The Boston Police Department has launched a crime awareness website for Jamaica Plain to raise neighborhood crime awareness and encourage friendship between residents, city officials said.
The BPD asked Jamaica Plain resident Joseph Porcelli to create the E13/Jamaica Plain Neighbors Network after the success of a neighborhood watch group he started in Charlestown in 2006. More than 500 Charlestown residents joined the site and contributed to a 16 percent decrease in crime, according to a press release.
Jamaica Plain residents can join the website to receive information about neighborhood crime and to communicate with neighbors. Since its launch earlier this month, the website has gained more than 140 members Porcelli said.
“We can’t be face-to-face with everybody all at once,” he said, “It allows us to really reach and communicate and offer really valuable information from our computer screens.”
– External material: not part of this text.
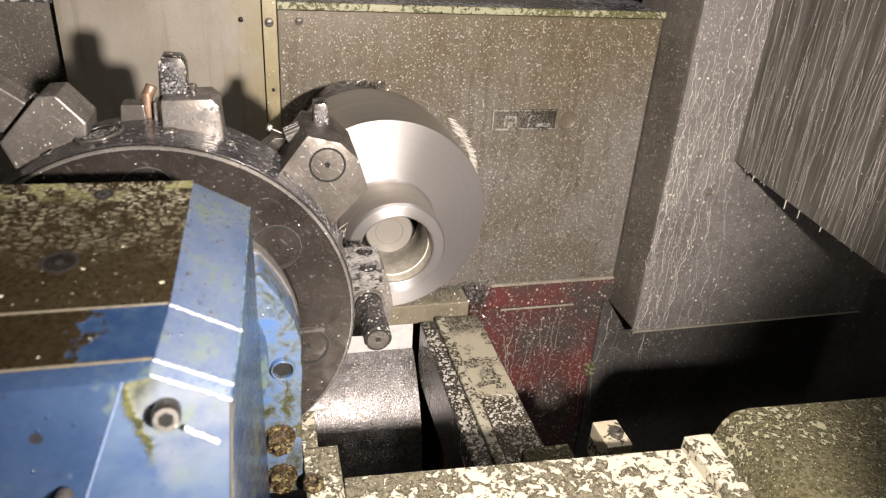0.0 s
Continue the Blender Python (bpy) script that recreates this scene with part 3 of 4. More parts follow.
def patchy_film(name, left, right):
    """Brown film that breaks off raggedly, to bare blue paint on one side."""
    n = Nodes(name)
    across = n.ramp(n.add("ShaderNodeSeparateXYZ", {0: n.at}).outputs[0], left, right, 0.0, 0.62)
    ragged = n.math("ADD", across, n.math("MULTIPLY", n.noise(70.0, 6.0, 0.65), 0.55))
    blue = n.ramp(ragged, 0.60, 0.63)
    grain = n.noise(260.0, 4.0)
    film = n.mix(n.ramp(grain, 0.3, 0.7), (0.012, 0.009, 0.005), (0.024, 0.018, 0.010))
    paint = n.mix(n.ramp(n.noise(120.0, 4.0), 0.4, 0.7), (0.013, 0.030, 0.076), (0.023, 0.047, 0.092))
    dots = n.specks(170.0, 0.3, 0.10)
    colour = n.mix(dots, n.mix(blue, film, paint), (0.4, 0.38, 0.32))
    return n.finish(colour, n.ramp(grain, 0.3, 0.7, 0.2, 0.34), 0.0, n.math("SUBTRACT", n.math("ADD", dots, n.math("MULTIPLY", grain, 0.3)), n.math("MULTIPLY", blue, 0.8)), 0.0009)


FACET = patchy_film("streaky_oil_film", -0.143, -0.070)


def skin(a, b, lift=0.0012):
    """A thin film on a sloping face between two lines, each of two points."""
    top = [Vector(p) + Vector((0, 0, lift)) for p in (*a, *reversed(b))]
    low = [Vector(p) - Vector((0, 0, 0.001)) for p in (*a, *reversed(b))]
    return loft([low, top], 0.0)


part("oil_film", skin((ring_l[1], ring_p[1]), (ring_l[2], ring_p[2])), FILM, housing, "brown oil film drawn into beads")
part("oil_film", skin((ring_l[2], ring_p[2]), (ring_l[3], ring_p[3])), FACET, housing, "brown oil film worn through to blue paint")
for a, b in (((-0.45, -0.914, -0.2300), (-0.061, -0.914, -0.2300)), ((-0.45, -0.957, -0.2385), (-0.066, -0.957, -0.2383))):
    part("edge_bead", rod(a, b, 0.0009, 8), SEAM, housing)
# wet highlights along the edges, laid on as whitish rods
for a, b in ((ring_p[2], ring_q[2]), (ring_p[3], ring_q[3]), (ring_p[4], ring_q[4])):
    part("glint_line", rod(Vector(a) + Vector((0, 0, 0.0002)), Vector(b) + Vector((0, 0, 0.0002)), 0.0009, 8), GLINT, housing, "white line painted for the wet glint on the edge")
for a, b in ((ring_q[1], ring_q[2]), (ring_q[2], ring_q[3])):
    part("edge_grime", rod(Vector(a) + Vector((-0.0008, 0, 0)), Vector(b) + Vector((-0.0008, 0, 0)), 0.0007, 8), GRIME, housing, "yellow-green grime along the edge")


def cap_screw(at, way, r, high, parent, material=STEEL, name="cap_screw"):
    """A socket head screw with a hexagonal recess."""
    bm = bmesh.new()
    rings = []
    for z, radius, six in ((0, r, 0), (high * 0.85, r, 0), (high, r * 0.86, 0), (high, r * 0.56, 1), (high * 0.45, r * 0.54, 1)):
        rings.append([bm.verts.new((radius * math.cos(t), radius * math.sin(t), z)) for t in (2 * math.pi * (i - i % 4 * (0.0 if not six else 1.0)) / 24 for i in range(24))] if not six else
                     [bm.verts.new((radius * math.cos(t) * (1 - 0.13 * (i % 4 in (1, 2, 3))), radius * math.sin(t) * (1 - 0.13 * (i % 4 in (1, 2, 3))), z)) for i, t in ((i, 2 * math.pi * i / 24) for i in range(24))])
    for a, b in zip(rings, rings[1:]):
        for i in range(24):
            bm.faces.new((a[i], a[(i + 1) % 24], b[(i + 1) % 24], b[i]))
    bm.faces.new(rings[0])
    bm.faces.new(rings[-1])
    bmesh.ops.transform(bm, matrix=Matrix.Translation(at) @ Vector(way).to_track_quat("Z", "Y").to_matrix().to_4x4(), verts=bm.verts)
    return part(name, bm, material, parent, "", True)


def ring_groove(at, way, r, parent, material=STEEL_DARK, width=0.0015):
    """A round plug set in a face, with a dark gap round it and a small centre hole."""
    m = Matrix.Translation(at) @ Vector(way).to_track_quat("Y", "Z").to_matrix().to_4x4()
    gap = turned([(-0.001, r - width), (0.0011, r - width), (0.0011, r + width * 0.35), (-0.001, r + width * 0.35)], (0, 0), 40, True)
    bmesh.ops.transform(gap, matrix=m, verts=gap.verts)
    part("plug_gap", gap, BLACK, parent)
    face = turned([(-0.001, r - width), (0.0008, r - width), (0.0009, r - width * 1.5), (0.0009, 0.003), (0.0004, 0.0024)], (0, 0), 40)
    bmesh.ops.transform(face, matrix=m, verts=face.verts)
    plug = part("plug", face, material, parent, "", True)
    hole = turned([(0.0004, 0.0026), (0.0013, 0.0024)], (0, 0), 12)
    bmesh.ops.transform(hole, matrix=m, verts=hole.verts)
    part("centre_hole", hole, BLACK, plug)
    return plug


FRONT = (0, -1, 0)
PALEBLUE = plain("lit_corner_blue", (0.16, 0.22, 0.36), 0.25)


def stained_facet(name, top, low):
    """Blue paint with a wet sheen painted pale on one side of a line of grease."""
    n = Nodes(name)
    xyz = n.add("ShaderNodeSeparateXYZ", {0: n.at}).outputs
    dx, dz = low[0] - top[0], low[1] - top[1]
    long = math.hypot(dx, dz)
    px, pz = n.math("SUBTRACT", xyz[0], top[0]), n.math("SUBTRACT", xyz[2], top[1])
    aside = n.math("SUBTRACT", n.math("MULTIPLY", px, -dz / long), n.math("MULTIPLY", pz, -dx / long))
    down = n.math("ADD", n.math("MULTIPLY", px, dx / long), n.math("MULTIPLY", pz, dz / long))
    broad, fine = n.noise(30.0, 5.0, 0.65), n.noise(150.0, 5.0, 0.65)
    wander = n.math("ADD", aside, n.math("MULTIPLY", n.math("SUBTRACT", n.math("ADD", broad, fine), 1.0), 0.010))
    colour = n.mix(n.ramp(broad, 0.35, 0.7), (0.036, 0.066, 0.138), (0.066, 0.102, 0.165))
    pale = n.math("MULTIPLY", n.ramp(wander, 0.0, 0.007), n.ramp(down, 0.085, 0.045, 0.15, 1.0))
    colour = n.mix(n.math("MULTIPLY", pale, n.ramp(broad, 0.32, 0.60, 0.35, 1.0)), colour, (0.128, 0.148, 0.172))
    green = n.math("MULTIPLY", pale, n.ramp(n.noise(48.0, 4.0, 0.6), 0.55, 0.68, 0.0, 0.55))
    colour = n.mix(green, colour, (0.115, 0.150, 0.075))
    line = n.math("MULTIPLY", n.ramp(n.math("ABSOLUTE", n.math("SUBTRACT", wander, 0.0018)), 0.0012, 0.0034, 1.0, 0.0), n.ramp(down, 0.062, 0.046))
    wedge = n.math("MULTIPLY", n.ramp(wander, 0.0, 0.002), n.math("MULTIPLY", n.ramp(n.math("ADD", aside, down), 0.030, 0.016), 0.8))
    colour = n.mix(n.math("MAXIMUM", line, wedge), colour, n.mix(n.ramp(fine, 0.4, 0.6), (0.028, 0.032, 0.014), (0.085, 0.088, 0.030)))
    return n.finish(colour, n.ramp(fine, 0.3, 0.7, 0.26, 0.42), 0.0, n.math("ADD", line, n.math("MULTIPLY", fine, 0.3)), 0.0008)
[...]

The moderators of the site verify the addresses of Jamaica Plain residents who request to join the network. Once accepted into the network, members choose the information available to their neighbors in order to ensure member privacy, Porcelli said.
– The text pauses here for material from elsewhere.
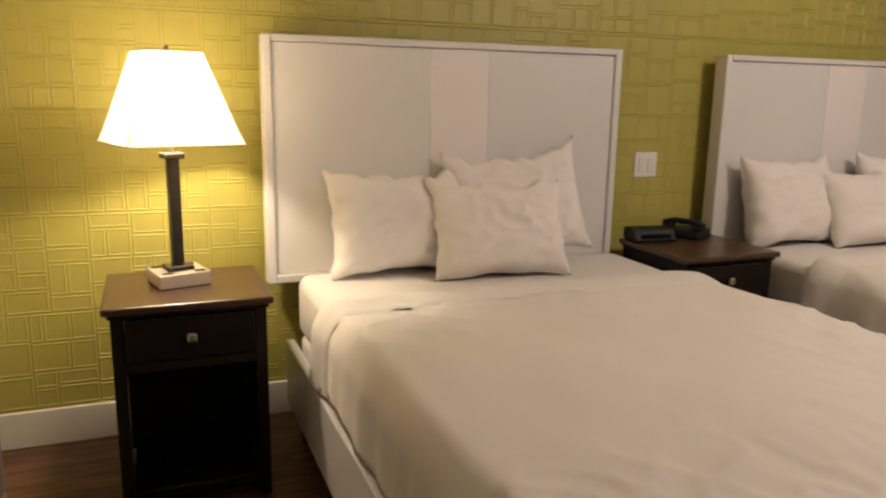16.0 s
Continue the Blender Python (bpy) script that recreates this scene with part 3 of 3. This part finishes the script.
def headboard(y0, y1, label):
    hb = base("headboard", (0, 0, 0), label=label, category="headboard", group="headboards of the two beds")
    z0, z1, xf, xb = 0.57, 1.465, 4.10, 4.175
    a, c = y0 + (y1 - y0) * 0.425, y0 + (y1 - y0) * 0.59
    part("backing", box(xf + 0.022, xb, min(y0, y1) + 0.002, max(y0, y1) - 0.002, z0 + 0.002, z1 - 0.002), M_HB, hb)
    for p, q, m, o in ((y0 - 0.031, a + 0.0003, M_HB, 0), (a - 0.0003, c + 0.0003, M_HBC, -0.0015), (c - 0.0003, y1 + 0.031, M_HB, 0)):
        part("panel", box(xf + 0.012 + o, xf + 0.0215, min(p, q), max(p, q), z0 + 0.031, z1 - 0.025, 0.0015), m, hb)
    for p, q in ((y0, y0 - 0.03), (y1 + 0.03, y1)):
        part("side_frame", box(xf, xb, min(p, q), max(p, q), z0, z1, 0.003), M_HB, hb)
    part("top_frame", box(xf - 0.002, xb, y1 + 0.0305, y0 - 0.0305, z1 - 0.024, z1 + 0.001, 0.003), M_HB, hb)
    part("bottom_frame", box(xf, xb, y1 + 0.0305, y0 - 0.0305, z0, z0 + 0.03, 0.003), M_HB, hb)
    part("wall_cleat", box(xb + 0.001, RX - 0.003, y1 + 0.1, y0 - 0.1, 1.1, 1.2), M_HB, hb)


headboard(-0.99, -2.475, "white panelled headboard mounted on green wallpaper")
headboard(-3.03, -4.52, "white panelled headboard of the further bed")


def bed(yc, label, foot=2.02):
    bd = base("bed", (0, 0, 0), label=label, category="bed", group="made beds in the room")
    w = 0.70
    for s in (-1, 1):
        y = yc + s * (w + 0.035)
        part("side_rail", box(foot, 4.06, y - 0.016, y + 0.016, 0.12, 0.365, 0.004), M_HB, bd, "white wooden side rail")
        for x in (foot + 0.1, 3.95):
            part("leg", box(x - 0.03, x + 0.03, y - s * 0.05 - 0.03, y - s * 0.05 + 0.03, 0, 0.119, 0.003), M_BLACK, bd)
    part("foot_rail", box(foot - 0.034, foot - 0.001, yc - w - 0.05, yc + w + 0.05, 0.12, 0.365, 0.004), M_HB, bd)
    part("box_spring", box(foot + 0.01, 4.08, yc - w + 0.01, yc + w - 0.01, 0.20, 0.375, 0.02, segments=2), M_SHEET, bd)
    part("mattress", box(foot + 0.01, 4.09, yc - w, yc + w, 0.376, 0.607, 0.045, segments=4), M_SHEET, bd, "mattress in a white fitted sheet", smooth=True)
    return bd


def duvet(yc, label, x_head=3.55, foot=1.96, seed=0.0):
    """A soft cover over the bed: drops over both sides and the foot."""
    w = 0.725

    def f(u, v):
        s = (v * 2 - 1)
        a = abs(s)
        drop_at = 0.76
        if a < drop_at:
            y = s / drop_at * (w - 0.05)
            z = 0.0
        else:
            t = (a - drop_at) / (1 - drop_at)
            y = math.copysign(w - 0.05 + 0.06 * math.sin(min(1, t * 2.2) * math.pi / 2) + 0.012 * t, s)
            z = -0.235 * t ** 1.25
        x = x_head + (foot - x_head) * min(1, u / 0.88)
        if u > 0.88:
            t = (u - 0.88) / 0.12
            x = foot - 0.03 * math.sin(t * math.pi / 2)
            z -= 0.22 * t ** 1.2
        wr = noise.noise((x * 2.2 + seed, y * 2.4, 1.0)) * 0.014 + noise.noise((x * 5 + seed, y * 8, 4.0)) * 0.005
        patch = max(0.0, noise.noise((x * 1.6 + seed, y * 1.6, 9.0)) + 0.1)
        crease = 1 - abs(noise.noise((x * 7 + y * 3 + seed, y * 11 - x * 4, 6.0)))
        wr += 0.022 * patch * crease ** 6
        puff = 0.018 * (1 - a ** 4)
        if a > 0.72:
            ripple = 0.014 * noise.noise((x * 9 + seed, 2.0, s)) * (a - 0.72) / 0.28
            y += ripple * 1.6 * (1 if s > 0 else -1)
        head = max(0.0, 1 - u / 0.03)
        return (x + 0.012 * noise.noise((y * 3, seed, 0)) * (1 - u), yc + y, 0.622 + z + wr + puff - 0.018 * head ** 2)
    thing = base("duvet", (0, 0, 0), label=label, category="duvet", group="covers on the two beds")
    ob = part("cover", grid(150, 120, f), M_DUVET, thing, smooth=True)
    m = ob.modifiers.new("thickness", "SOLIDIFY")
    m.thickness, m.offset = 0.012, -1

    def g(u, v):
        """The turned-down band: lies on the cover and tucks to the mattress at the head."""
        w0 = 0.125 + 0.012 * math.sin(v * 9 + seed)
        x = x_head + 0.045 - (w0 + 0.045) * u
        k = 0.03 + max(0.0, (x_head - x) / (x_head - foot) * 0.88)
        p, q, r = (Vector(f(k, max(0.0, min(1.0, v + d)))) for d in (0, 0.012, -0.012))
        out = Vector((0, -(q - r).z, (q - r).y)).normalized()
        lift = -0.002 + 0.017 * max(0.0, math.sin(math.pi * u)) ** 0.6 - 0.035 * max(0.0, 1 - u / 0.22) ** 2
        lift += 0.003 * noise.noise((v * 14, u * 2, seed))
        return (x + 0.006 * noise.noise((v * 11, seed, 3.0)), p.y + out.y * lift, p.z + out.z * lift)
    part("folded_edge", grid(16, 90, g), M_SHEET, thing, "turned-down folded white edge", smooth=True)
    return thing


def pillow(where, w, h, t, lean, turn, label, seed, tip=0, peak=0.008):
    p = base("pillow", where, 0, label, "pillow", "white pillows on the beds")
    nu, nv = 44, 34
    bm = bmesh.new()

    def f(u, v, side):
        a, b2 = u * 2 - 1, v * 2 - 1
        pinch = 1 - 0.13 * (1 - abs(a) ** 2.4) * abs(b2) ** 3
        pinch2 = 1 - 0.10 * (1 - abs(b2) ** 2.4) * abs(a) ** 3
        y, z = a * w / 2 * pinch2, b2 * h / 2 * pinch
        thick = t / 2 * ((1 - a ** 4) * (1 - b2 ** 4)) ** 0.55 * (1 - 0.15 * b2)
        thick *= 1 + 0.22 * noise.noise((a * 2.1 + seed, b2 * 2.1, side * 1.0))
        thick += 0.005 * noise.noise((a * 5 + seed, b2 * 4, 2)) * (1 - max(abs(a), abs(b2)) ** 6)
        crease = 1 - abs(noise.noise((a * 2.6 + b2 * 1.5 + seed, b2 * 3.4 - a * 1.2, 8.0)))
        thick += 0.012 * crease ** 7 * (1 - max(abs(a), abs(b2)) ** 5)
        z += 0.014 * noise.noise((a * 2.5, seed, 5)) + 0.026 * noise.noise((a * 6, seed, 2)) * max(0, b2) ** 3 + peak * (abs(a) * max(0, b2)) ** 4
        y += 0.012 * noise.noise((b2 * 4, seed, 3)) * abs(a) ** 3
        return (side * thick, y, z)
    vs = {}
    for side in (-1, 1):
        for i in range(nu + 1):
            for j in range(nv + 1):
                edge = i in (0, nu) or j in (0, nv)
                key = (i, j, 0 if edge else side)
                if key not in vs:
                    vs[key] = bm.verts.new(f(i / nu, j / nv, side))
        for i in range(nu):
            for j in range(nv):
                c = [vs[(a, b2, 0 if a in (0, nu) or b2 in (0, nv) else side)] for a, b2 in ((i, j), (i + 1, j), (i + 1, j + 1), (i, j + 1))]
                bm.faces.new(c if side > 0 else c[::-1])
    bmesh.ops.rotate(bm, verts=bm.verts, matrix=Euler((radians(tip), radians(lean), radians(turn))).to_matrix())
    low = min(v.co.z for v in bm.verts)
    bmesh.ops.translate(bm, verts=bm.verts, vec=(0, 0, -low))
    part("pillowcase", bm, M_PILLOW, p, smooth=True)
    return p


bed(-1.79, "low white platform bed with a bare mattress edge")
duvet(-1.79, "white duvet smoothed over the bed with folded edge", seed=0.0)
pillow((4.0, -1.46, 0.605), 0.56, 0.39, 0.17, 14, 2, "plump white pillow leaning on the headboard", 0.3)
pillow((4.0, -1.96, 0.60), 0.58, 0.43, 0.15, 14, -4, "plump white pillow with a raised corner", 4.1, -7, 0.045)
pillow((3.86, -1.81, 0.605), 0.54, 0.38, 0.15, 24, -6, "white pillow set in front of two others", 7.7)
bed(-3.80, "low white platform bed beyond the nightstand")
duvet(-3.80, "white duvet hanging loosely over the further bed", seed=6.0)
pillow((4.0, -3.38, 0.605), 0.56, 0.42, 0.17, 14, 3, "plump white pillow on the further bed", 2.2)
pillow((3.88, -3.82, 0.605), 0.62, 0.38, 0.17, 24, -4, "white pillow in front on the further bed", 9.2)
pillow((4.0, -4.12, 0.605), 0.60, 0.42, 0.17, 14, 3, "white pillow leaning on the further headboard", 12.2)


def clock_radio(where, turn):
    c = base("clock_radio", where, turn, "black plastic clock radio on the nightstand", "clock radio")
    bm = box(-0.06, 0.06, -0.10, 0.10, 0, 0.055, 0.012, segments=2)
    for v in bm.verts:
        if v.co.z > 0.03 and v.co.x < 0:
            v.co.x += 0.02
    part("body", bm, M_BLACK, c)
    part("display", box(-0.058, -0.046, -0.07, 0.07, 0.012, 0.034, 0.002), M_DARK, c)
    part("button_strip", box(-0.02, 0.03, -0.07, 0.05, 0.0545, 0.058, 0.001), M_BLACK, c, "black strip of buttons")
    return c


def telephone(where, turn):
    c = base("telephone", where, turn, "black desk telephone with its receiver on", "telephone")
    part("body", box(-0.08, 0.08, -0.075, 0.075, 0, 0.04, 0.012, segments=2), M_BLACK, c)
    h = sweep([(-0.09, 0.045, 0.062), (-0.05, 0.045, 0.075), (0.05, 0.045, 0.075), (0.09, 0.045, 0.062)], 0.04, 0.022)
    part("receiver", h, M_BLACK, c)
    for x in (-0.07, 0.07):
        part("ear_piece", box(x - 0.024, x + 0.024, 0.02, 0.07, 0.0405, 0.066, 0.008), M_BLACK, c)
    return c


clock_radio((4.02, -2.62, 0.662), -8)
telephone((4.04, -2.84, 0.662), 25)

# ceiling fixture that the window mirrors
M_BULB = glow("lit_bulb_glass", (1.0, 0.84, 0.62), 7)


def ceiling_fixture(x, y):
    cl = base("ceiling_light", (x, y, 0), label="ceiling light bar with four small glowing bulbs", category="ceiling light")
    part("canopy", lathe([(0.075, RZ - 0.022), (0.08, RZ - 0.018), (0.08, RZ)], 40), M_STEEL, cl)
    part("bar", sweep([(-0.17, 0, RZ - 0.045), (0, 0, RZ - 0.045), (0.17, 0, RZ - 0.045)], 0.03, 0.03), M_STEEL, cl)
    for k in (-0.135, -0.045, 0.045, 0.135):
        sock = lathe([(0.014, RZ - 0.085), (0.016, RZ - 0.08), (0.016, RZ - 0.06)], 16)
        bmesh.ops.translate(sock, verts=sock.verts, vec=(k, 0, 0))
        holder = part("socket", sock, M_STEEL, cl)
        bulb = lathe([(0.026 * math.sin(math.pi * j / 10) + 0.001, RZ - 0.112 - 0.03 * math.cos(math.pi * j / 10)) for j in range(10)], 18)
        bmesh.ops.translate(bulb, verts=bulb.verts, vec=(k, 0, 0))
        part("bulb", bulb, M_BULB, holder, "small glowing glass bulb", smooth=True)


ceiling_fixture(1.84, -3.3)

# ---- outside ----
tagged(part("ground", box(-60, 60, 0.25, 130, -3.2, -3.0), M_ASPHALT), "dark asphalt car park at night", "ground", kind="structure")
tagged(part("backdrop", box(-50, 55, 60, 61, -3.0, 3.2), M_CONC), "distant low teal-grey building in the dark", "backdrop", kind="structure")


def street_light(x, y, z, colour, power, r):
    sl = base("street_light", (x, y, -3.0), label="lit street light on a thin pole", category="street light", group="street lights outside")
    part("pole", lathe([(0.07, 0), (0.05, z + 3.0 - r)], 10), M_LAMPM, sl)
    part("globe", lathe([(r * math.sin(math.pi * k / 10) + 0.002, z + 3.0 - r * math.cos(math.pi * k / 10)) for k in range(11)], 16), glow("lit_globe", colour, power), sl, smooth=True)


def far(eye, p, y):
    k = (y - eye[1]) / (p[1] - eye[1])
    return [e + (q - e) * k for e, q in zip(eye, p)]


for eye, p, y, colour, power, r in (
        ((1.172, -2.373, 1.483), (1.749, 6.0, 2.024), 32, (1.0, 0.62, 0.22), 8, 0.13),
        ((1.172, -2.373, 1.483), (1.634, 6.0, 2.33), 38, (1.0, 0.88, 0.75), 8, 0.13),
        ((1.172, -2.373, 1.483), (3.231, 6.0, 2.546), 34, (1.0, 0.92, 0.85), 8, 0.15),
        ((0.989, -1.647, 1.379), (3.603, 6.0, 1.033), 26, (1.0, 0.86, 0.6), 2.5, 0.17),
        ((1.588, -1.003, 1.160), (4.803, 6.0, 0.103), 14, (0.75, 1.0, 0.97), 7, 0.09),
        ((1.148, -2.126, 1.50), (3.823, 6.0, -0.25), 12, (0.6, 1.0, 0.95), 9, 0.09)):
    x, yy, z = far(eye, p, y)
    street_light(x, yy, z, colour, power, r)

# ---- floor planks, last ----
floor = tagged(part("floor", box(-0.15, RX + 0.15, RY - 0.15, 0.0, -0.1, -0.006), M_GAP), "reddish walnut laminate plank floor", "floor", kind="structure")
PW, PL, GAP = 0.152, 1.22, 0.0003
shared = {}
rnd = random.Random(21)
x = 0.002
while x < RX - 0.01:
    w = min(PW, RX - 0.002 - x)
    y = -0.002 + rnd.uniform(0.1, 1.0)
    while y > RY:
        y0, y1 = max(y - PL, RY + 0.002), min(y, -0.002)
        if y1 - y0 > 0.02:
            key = (round(w, 3), round(y1 - y0, 3))
            if key not in shared:
                h, l, b = w / 2 - GAP, (y1 - y0) / 2 - GAP, 0.0006
                bm = bmesh.new()
                lo = [bm.verts.new(p) for p in ((-h, -l, -0.006), (h, -l, -0.006), (h, l, -0.006), (-h, l, -0.006))]
                mi = [bm.verts.new(p) for p in ((-h, -l, -b), (h, -l, -b), (h, l, -b), (-h, l, -b))]
                hi = [bm.verts.new(p) for p in ((-h + b, -l + b, 0), (h - b, -l + b, 0), (h - b, l - b, 0), (-h + b, l - b, 0))]
                for a, c in ((lo, mi), (mi, hi)):
                    for k in range(4):
                        bm.faces.new((a[k], a[(k + 1) % 4], c[(k + 1) % 4], c[k]))
                bm.faces.new(hi)
                shared[key] = mesh_of("plank", bm, M_FLOOR)
            ob = new("plank", shared[key])
            ob.location = (x + w / 2, (y0 + y1) / 2, 0)
            ob.parent = floor
        y -= PL
    x += PW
Jamaica Plain neighborhood coordinator Colleen Keller said the site is not a foolproof way to combat crime and that other crime prevention efforts should supplement it.
“Some people are just not computer savvy and won’t sign up for it,” she said. “You have to use every mode that you can.”
City Councilor John Tobin of Jamaica Plain said the biggest challenge for the site is keeping members engaged. Members must continuously update the site to ensure its success.
“If people go to a website one day, and then they come back two days later and the same information is there, it’s tough,” he said.
Allston resident Devin Kelly said a crime watch website would be beneficial to off-campus students, and she encourages BU to adopt a similar program.
“If it was easy to check — like something off of the BU home page, I would check it more often,” Kelly, a College of Arts and Sciences junior, said.
Kelly said college students would check the website more frequently than other Boston residents because they are online more often.
“College students check MySpace, Facebook and websites like that more regularly than residents of the Boston area do,” he said.
Kelly’s roommate, Phil Benjamin, a College of Engineering senior, said a similar site for BU students could have helped prevent a burglary at their house last fall.
“They broke into our house the same way that they broke into other houses earlier in the week,” he said. “If we had known about [the other neighborhood robberies] beforehand, we would have been more prepared for it.”